▶ _TASK STATEMENT_
The material below holds a span beginning at the line with "Continue the Blender" and ending at the line with "nose(bm, x +". Quote that span exactly, both ends included, and only that span.

** start **

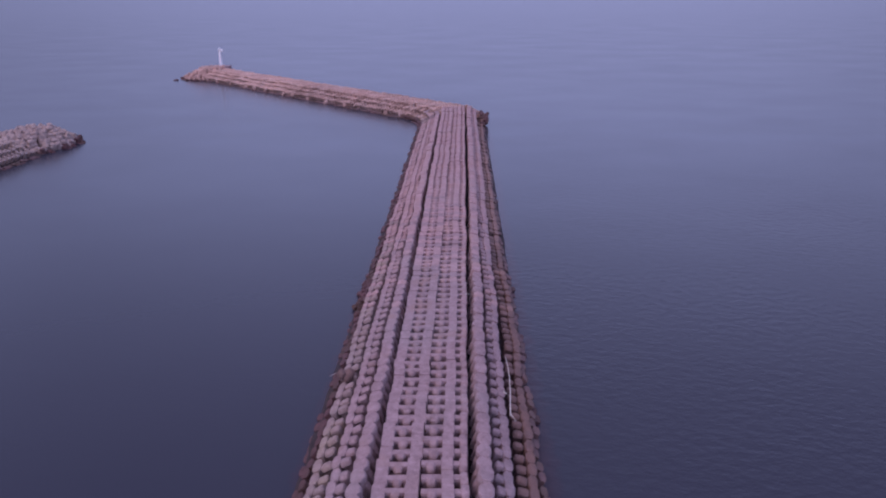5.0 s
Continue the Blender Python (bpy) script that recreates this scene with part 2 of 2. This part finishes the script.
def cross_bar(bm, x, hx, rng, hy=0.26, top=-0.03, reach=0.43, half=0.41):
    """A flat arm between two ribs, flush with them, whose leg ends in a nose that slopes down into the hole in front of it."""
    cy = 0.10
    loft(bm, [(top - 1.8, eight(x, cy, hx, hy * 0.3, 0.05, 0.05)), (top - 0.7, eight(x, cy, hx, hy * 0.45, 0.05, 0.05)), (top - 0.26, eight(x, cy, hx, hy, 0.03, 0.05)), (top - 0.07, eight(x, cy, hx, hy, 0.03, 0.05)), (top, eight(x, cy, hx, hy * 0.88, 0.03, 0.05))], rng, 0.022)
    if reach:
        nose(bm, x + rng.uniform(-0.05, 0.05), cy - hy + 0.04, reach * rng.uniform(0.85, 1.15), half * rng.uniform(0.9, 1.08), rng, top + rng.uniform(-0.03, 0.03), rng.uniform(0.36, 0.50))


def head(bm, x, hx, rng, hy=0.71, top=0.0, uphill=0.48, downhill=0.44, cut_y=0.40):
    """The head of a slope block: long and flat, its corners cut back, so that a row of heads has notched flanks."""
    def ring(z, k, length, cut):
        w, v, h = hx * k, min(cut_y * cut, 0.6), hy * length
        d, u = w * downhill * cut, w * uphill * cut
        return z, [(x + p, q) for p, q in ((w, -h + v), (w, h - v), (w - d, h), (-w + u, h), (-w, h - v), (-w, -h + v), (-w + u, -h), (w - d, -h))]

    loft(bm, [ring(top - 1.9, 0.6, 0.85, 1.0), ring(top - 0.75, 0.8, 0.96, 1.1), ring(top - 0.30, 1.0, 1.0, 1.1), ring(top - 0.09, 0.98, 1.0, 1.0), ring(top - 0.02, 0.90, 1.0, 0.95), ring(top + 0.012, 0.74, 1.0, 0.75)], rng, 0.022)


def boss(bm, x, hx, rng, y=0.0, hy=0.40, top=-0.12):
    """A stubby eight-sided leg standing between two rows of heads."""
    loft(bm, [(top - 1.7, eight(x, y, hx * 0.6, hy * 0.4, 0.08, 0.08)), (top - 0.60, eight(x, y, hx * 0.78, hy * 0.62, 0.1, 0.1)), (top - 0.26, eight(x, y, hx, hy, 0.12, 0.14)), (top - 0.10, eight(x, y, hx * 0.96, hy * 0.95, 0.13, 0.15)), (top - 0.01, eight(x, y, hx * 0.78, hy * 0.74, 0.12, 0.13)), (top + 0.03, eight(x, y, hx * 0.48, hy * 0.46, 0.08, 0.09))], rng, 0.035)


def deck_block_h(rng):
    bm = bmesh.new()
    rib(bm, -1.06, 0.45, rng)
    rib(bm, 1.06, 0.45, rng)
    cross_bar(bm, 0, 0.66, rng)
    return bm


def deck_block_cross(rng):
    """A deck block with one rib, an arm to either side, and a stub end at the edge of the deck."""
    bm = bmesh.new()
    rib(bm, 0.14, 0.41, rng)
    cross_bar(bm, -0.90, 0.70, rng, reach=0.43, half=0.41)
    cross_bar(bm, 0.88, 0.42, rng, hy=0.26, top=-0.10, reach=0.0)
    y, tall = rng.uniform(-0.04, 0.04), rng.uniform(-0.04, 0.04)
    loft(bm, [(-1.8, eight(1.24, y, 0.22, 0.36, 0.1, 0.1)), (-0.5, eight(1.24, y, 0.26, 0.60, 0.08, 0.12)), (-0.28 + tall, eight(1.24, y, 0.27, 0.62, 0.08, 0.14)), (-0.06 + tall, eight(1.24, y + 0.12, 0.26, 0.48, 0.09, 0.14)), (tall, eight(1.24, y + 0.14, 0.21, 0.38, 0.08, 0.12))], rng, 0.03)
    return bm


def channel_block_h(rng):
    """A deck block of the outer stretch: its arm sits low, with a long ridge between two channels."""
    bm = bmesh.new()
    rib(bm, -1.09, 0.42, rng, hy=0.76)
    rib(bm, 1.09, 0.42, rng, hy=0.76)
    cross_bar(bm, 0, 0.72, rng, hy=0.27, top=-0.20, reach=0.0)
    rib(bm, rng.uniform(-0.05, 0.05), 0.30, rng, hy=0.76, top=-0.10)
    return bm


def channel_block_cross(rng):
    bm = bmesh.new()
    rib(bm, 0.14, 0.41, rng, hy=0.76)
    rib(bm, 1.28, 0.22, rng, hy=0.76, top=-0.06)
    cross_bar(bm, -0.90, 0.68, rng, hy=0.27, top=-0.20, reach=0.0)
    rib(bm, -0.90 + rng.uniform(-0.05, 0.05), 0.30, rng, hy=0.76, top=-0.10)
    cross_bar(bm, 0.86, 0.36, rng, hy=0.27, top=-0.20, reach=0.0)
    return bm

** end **

▶ _FULL OUTPUT_
Continue the Blender Python (bpy) script that recreates this scene with part 2 of 2. This part finishes the script.
def cross_bar(bm, x, hx, rng, hy=0.26, top=-0.03, reach=0.43, half=0.41):
    """A flat arm between two ribs, flush with them, whose leg ends in a nose that slopes down into the hole in front of it."""
    cy = 0.10
    loft(bm, [(top - 1.8, eight(x, cy, hx, hy * 0.3, 0.05, 0.05)), (top - 0.7, eight(x, cy, hx, hy * 0.45, 0.05, 0.05)), (top - 0.26, eight(x, cy, hx, hy, 0.03, 0.05)), (top - 0.07, eight(x, cy, hx, hy, 0.03, 0.05)), (top, eight(x, cy, hx, hy * 0.88, 0.03, 0.05))], rng, 0.022)
    if reach:
        nose(bm, x + rng.uniform(-0.05, 0.05), cy - hy + 0.04, reach * rng.uniform(0.85, 1.15), half * rng.uniform(0.9, 1.08), rng, top + rng.uniform(-0.03, 0.03), rng.uniform(0.36, 0.50))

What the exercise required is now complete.